AIM: Repeat the listing exactly as given, omitting every image.

DATA SEGMENT:
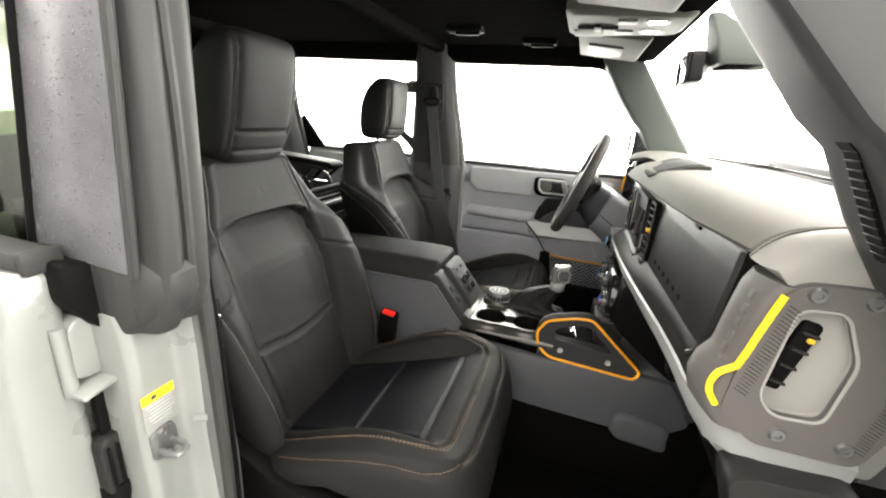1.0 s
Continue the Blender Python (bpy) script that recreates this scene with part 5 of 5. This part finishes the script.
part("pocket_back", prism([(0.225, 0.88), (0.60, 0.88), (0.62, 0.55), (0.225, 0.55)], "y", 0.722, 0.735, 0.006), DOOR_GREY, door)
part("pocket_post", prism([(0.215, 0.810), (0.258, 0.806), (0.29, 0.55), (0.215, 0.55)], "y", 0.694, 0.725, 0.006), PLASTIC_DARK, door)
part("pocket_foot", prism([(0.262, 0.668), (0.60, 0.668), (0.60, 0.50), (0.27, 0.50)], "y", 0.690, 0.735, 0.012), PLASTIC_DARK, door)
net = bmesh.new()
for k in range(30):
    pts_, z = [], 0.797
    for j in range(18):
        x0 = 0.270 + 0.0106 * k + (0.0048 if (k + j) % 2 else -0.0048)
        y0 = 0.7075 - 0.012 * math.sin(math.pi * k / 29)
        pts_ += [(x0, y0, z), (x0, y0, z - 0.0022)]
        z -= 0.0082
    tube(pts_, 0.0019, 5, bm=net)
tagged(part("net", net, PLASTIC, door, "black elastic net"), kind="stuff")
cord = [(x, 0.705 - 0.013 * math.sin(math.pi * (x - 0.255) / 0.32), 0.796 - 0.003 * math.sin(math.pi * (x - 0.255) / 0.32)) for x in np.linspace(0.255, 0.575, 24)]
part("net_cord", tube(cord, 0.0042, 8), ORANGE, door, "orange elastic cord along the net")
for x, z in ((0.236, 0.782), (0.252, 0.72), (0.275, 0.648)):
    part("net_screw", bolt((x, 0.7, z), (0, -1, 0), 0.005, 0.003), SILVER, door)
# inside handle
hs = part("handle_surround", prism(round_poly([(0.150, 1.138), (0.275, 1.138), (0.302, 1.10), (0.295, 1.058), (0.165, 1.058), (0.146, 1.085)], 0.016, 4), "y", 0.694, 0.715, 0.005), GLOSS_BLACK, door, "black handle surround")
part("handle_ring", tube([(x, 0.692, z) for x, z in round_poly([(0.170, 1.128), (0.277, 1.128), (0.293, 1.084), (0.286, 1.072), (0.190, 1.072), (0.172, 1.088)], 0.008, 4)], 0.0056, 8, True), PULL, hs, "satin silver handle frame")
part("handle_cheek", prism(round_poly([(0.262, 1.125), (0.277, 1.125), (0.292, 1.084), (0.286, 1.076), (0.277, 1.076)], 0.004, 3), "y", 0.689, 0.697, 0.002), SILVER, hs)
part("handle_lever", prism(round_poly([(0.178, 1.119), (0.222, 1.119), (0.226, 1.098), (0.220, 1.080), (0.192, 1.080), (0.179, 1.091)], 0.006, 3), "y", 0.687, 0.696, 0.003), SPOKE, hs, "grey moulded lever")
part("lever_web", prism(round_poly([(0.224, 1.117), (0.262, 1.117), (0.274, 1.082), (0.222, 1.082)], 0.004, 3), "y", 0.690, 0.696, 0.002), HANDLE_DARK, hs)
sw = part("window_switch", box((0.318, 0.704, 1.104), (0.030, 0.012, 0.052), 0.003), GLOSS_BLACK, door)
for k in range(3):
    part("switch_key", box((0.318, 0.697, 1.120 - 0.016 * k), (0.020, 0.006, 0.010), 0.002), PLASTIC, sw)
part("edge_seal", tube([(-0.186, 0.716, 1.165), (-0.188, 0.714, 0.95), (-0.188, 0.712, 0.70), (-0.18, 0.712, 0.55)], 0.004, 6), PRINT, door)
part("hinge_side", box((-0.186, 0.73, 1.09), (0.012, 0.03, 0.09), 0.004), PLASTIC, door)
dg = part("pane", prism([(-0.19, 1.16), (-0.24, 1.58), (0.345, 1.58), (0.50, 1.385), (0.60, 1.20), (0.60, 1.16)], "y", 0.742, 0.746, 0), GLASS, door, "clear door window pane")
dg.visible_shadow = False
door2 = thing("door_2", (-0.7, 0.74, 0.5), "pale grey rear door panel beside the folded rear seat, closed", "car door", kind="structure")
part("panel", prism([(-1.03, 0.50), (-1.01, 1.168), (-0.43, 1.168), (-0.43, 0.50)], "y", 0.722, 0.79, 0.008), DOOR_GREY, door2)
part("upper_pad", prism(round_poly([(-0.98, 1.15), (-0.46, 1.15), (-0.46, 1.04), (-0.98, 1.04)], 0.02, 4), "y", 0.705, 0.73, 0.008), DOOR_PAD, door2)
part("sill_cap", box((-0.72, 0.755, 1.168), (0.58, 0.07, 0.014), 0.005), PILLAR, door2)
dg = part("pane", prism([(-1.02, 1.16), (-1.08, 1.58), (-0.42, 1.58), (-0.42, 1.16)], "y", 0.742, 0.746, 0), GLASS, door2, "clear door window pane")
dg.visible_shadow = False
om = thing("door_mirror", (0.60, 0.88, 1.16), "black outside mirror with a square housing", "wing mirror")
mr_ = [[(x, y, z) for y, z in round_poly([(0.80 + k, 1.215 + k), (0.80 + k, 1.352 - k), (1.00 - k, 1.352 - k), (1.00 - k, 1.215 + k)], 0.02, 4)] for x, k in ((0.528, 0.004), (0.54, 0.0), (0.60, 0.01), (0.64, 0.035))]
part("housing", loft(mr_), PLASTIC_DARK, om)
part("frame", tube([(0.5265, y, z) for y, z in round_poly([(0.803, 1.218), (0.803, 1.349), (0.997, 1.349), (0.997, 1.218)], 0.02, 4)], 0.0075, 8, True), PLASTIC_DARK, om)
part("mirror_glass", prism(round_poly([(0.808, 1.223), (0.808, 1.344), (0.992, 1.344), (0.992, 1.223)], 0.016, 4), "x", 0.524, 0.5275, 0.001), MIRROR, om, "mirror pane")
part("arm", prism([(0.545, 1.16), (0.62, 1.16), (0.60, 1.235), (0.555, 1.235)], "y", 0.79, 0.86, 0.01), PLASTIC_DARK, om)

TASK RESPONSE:
1.0 s
Continue the Blender Python (bpy) script that recreates this scene with part 5 of 5. This part finishes the script.
part("pocket_back", prism([(0.225, 0.88), (0.60, 0.88), (0.62, 0.55), (0.225, 0.55)], "y", 0.722, 0.735, 0.006), DOOR_GREY, door)
part("pocket_post", prism([(0.215, 0.810), (0.258, 0.806), (0.29, 0.55), (0.215, 0.55)], "y", 0.694, 0.725, 0.006), PLASTIC_DARK, door)
part("pocket_foot", prism([(0.262, 0.668), (0.60, 0.668), (0.60, 0.50), (0.27, 0.50)], "y", 0.690, 0.735, 0.012), PLASTIC_DARK, door)
net = bmesh.new()
for k in range(30):
    pts_, z = [], 0.797
    for j in range(18):
        x0 = 0.270 + 0.0106 * k + (0.0048 if (k + j) % 2 else -0.0048)
        y0 = 0.7075 - 0.012 * math.sin(math.pi * k / 29)
        pts_ += [(x0, y0, z), (x0, y0, z - 0.0022)]
        z -= 0.0082
    tube(pts_, 0.0019, 5, bm=net)
tagged(part("net", net, PLASTIC, door, "black elastic net"), kind="stuff")
cord = [(x, 0.705 - 0.013 * math.sin(math.pi * (x - 0.255) / 0.32), 0.796 - 0.003 * math.sin(math.pi * (x - 0.255) / 0.32)) for x in np.linspace(0.255, 0.575, 24)]
part("net_cord", tube(cord, 0.0042, 8), ORANGE, door, "orange elastic cord along the net")
for x, z in ((0.236, 0.782), (0.252, 0.72), (0.275, 0.648)):
    part("net_screw", bolt((x, 0.7, z), (0, -1, 0), 0.005, 0.003), SILVER, door)
# inside handle
hs = part("handle_surround", prism(round_poly([(0.150, 1.138), (0.275, 1.138), (0.302, 1.10), (0.295, 1.058), (0.165, 1.058), (0.146, 1.085)], 0.016, 4), "y", 0.694, 0.715, 0.005), GLOSS_BLACK, door, "black handle surround")
part("handle_ring", tube([(x, 0.692, z) for x, z in round_poly([(0.170, 1.128), (0.277, 1.128), (0.293, 1.084), (0.286, 1.072), (0.190, 1.072), (0.172, 1.088)], 0.008, 4)], 0.0056, 8, True), PULL, hs, "satin silver handle frame")
part("handle_cheek", prism(round_poly([(0.262, 1.125), (0.277, 1.125), (0.292, 1.084), (0.286, 1.076), (0.277, 1.076)], 0.004, 3), "y", 0.689, 0.697, 0.002), SILVER, hs)
part("handle_lever", prism(round_poly([(0.178, 1.119), (0.222, 1.119), (0.226, 1.098), (0.220, 1.080), (0.192, 1.080), (0.179, 1.091)], 0.006, 3), "y", 0.687, 0.696, 0.003), SPOKE, hs, "grey moulded lever")
part("lever_web", prism(round_poly([(0.224, 1.117), (0.262, 1.117), (0.274, 1.082), (0.222, 1.082)], 0.004, 3), "y", 0.690, 0.696, 0.002), HANDLE_DARK, hs)
sw = part("window_switch", box((0.318, 0.704, 1.104), (0.030, 0.012, 0.052), 0.003), GLOSS_BLACK, door)
for k in range(3):
    part("switch_key", box((0.318, 0.697, 1.120 - 0.016 * k), (0.020, 0.006, 0.010), 0.002), PLASTIC, sw)
part("edge_seal", tube([(-0.186, 0.716, 1.165), (-0.188, 0.714, 0.95), (-0.188, 0.712, 0.70), (-0.18, 0.712, 0.55)], 0.004, 6), PRINT, door)
part("hinge_side", box((-0.186, 0.73, 1.09), (0.012, 0.03, 0.09), 0.004), PLASTIC, door)
dg = part("pane", prism([(-0.19, 1.16), (-0.24, 1.58), (0.345, 1.58), (0.50, 1.385), (0.60, 1.20), (0.60, 1.16)], "y", 0.742, 0.746, 0), GLASS, door, "clear door window pane")
dg.visible_shadow = False
door2 = thing("door_2", (-0.7, 0.74, 0.5), "pale grey rear door panel beside the folded rear seat, closed", "car door", kind="structure")
part("panel", prism([(-1.03, 0.50), (-1.01, 1.168), (-0.43, 1.168), (-0.43, 0.50)], "y", 0.722, 0.79, 0.008), DOOR_GREY, door2)
part("upper_pad", prism(round_poly([(-0.98, 1.15), (-0.46, 1.15), (-0.46, 1.04), (-0.98, 1.04)], 0.02, 4), "y", 0.705, 0.73, 0.008), DOOR_PAD, door2)
part("sill_cap", box((-0.72, 0.755, 1.168), (0.58, 0.07, 0.014), 0.005), PILLAR, door2)
dg = part("pane", prism([(-1.02, 1.16), (-1.08, 1.58), (-0.42, 1.58), (-0.42, 1.16)], "y", 0.742, 0.746, 0), GLASS, door2, "clear door window pane")
dg.visible_shadow = False
om = thing("door_mirror", (0.60, 0.88, 1.16), "black outside mirror with a square housing", "wing mirror")
mr_ = [[(x, y, z) for y, z in round_poly([(0.80 + k, 1.215 + k), (0.80 + k, 1.352 - k), (1.00 - k, 1.352 - k), (1.00 - k, 1.215 + k)], 0.02, 4)] for x, k in ((0.528, 0.004), (0.54, 0.0), (0.60, 0.01), (0.64, 0.035))]
part("housing", loft(mr_), PLASTIC_DARK, om)
part("frame", tube([(0.5265, y, z) for y, z in round_poly([(0.803, 1.218), (0.803, 1.349), (0.997, 1.349), (0.997, 1.218)], 0.02, 4)], 0.0075, 8, True), PLASTIC_DARK, om)
part("mirror_glass", prism(round_poly([(0.808, 1.223), (0.808, 1.344), (0.992, 1.344), (0.992, 1.223)], 0.016, 4), "x", 0.524, 0.5275, 0.001), MIRROR, om, "mirror pane")
part("arm", prism([(0.545, 1.16), (0.62, 1.16), (0.60, 1.235), (0.555, 1.235)], "y", 0.79, 0.86, 0.01), PLASTIC_DARK, om)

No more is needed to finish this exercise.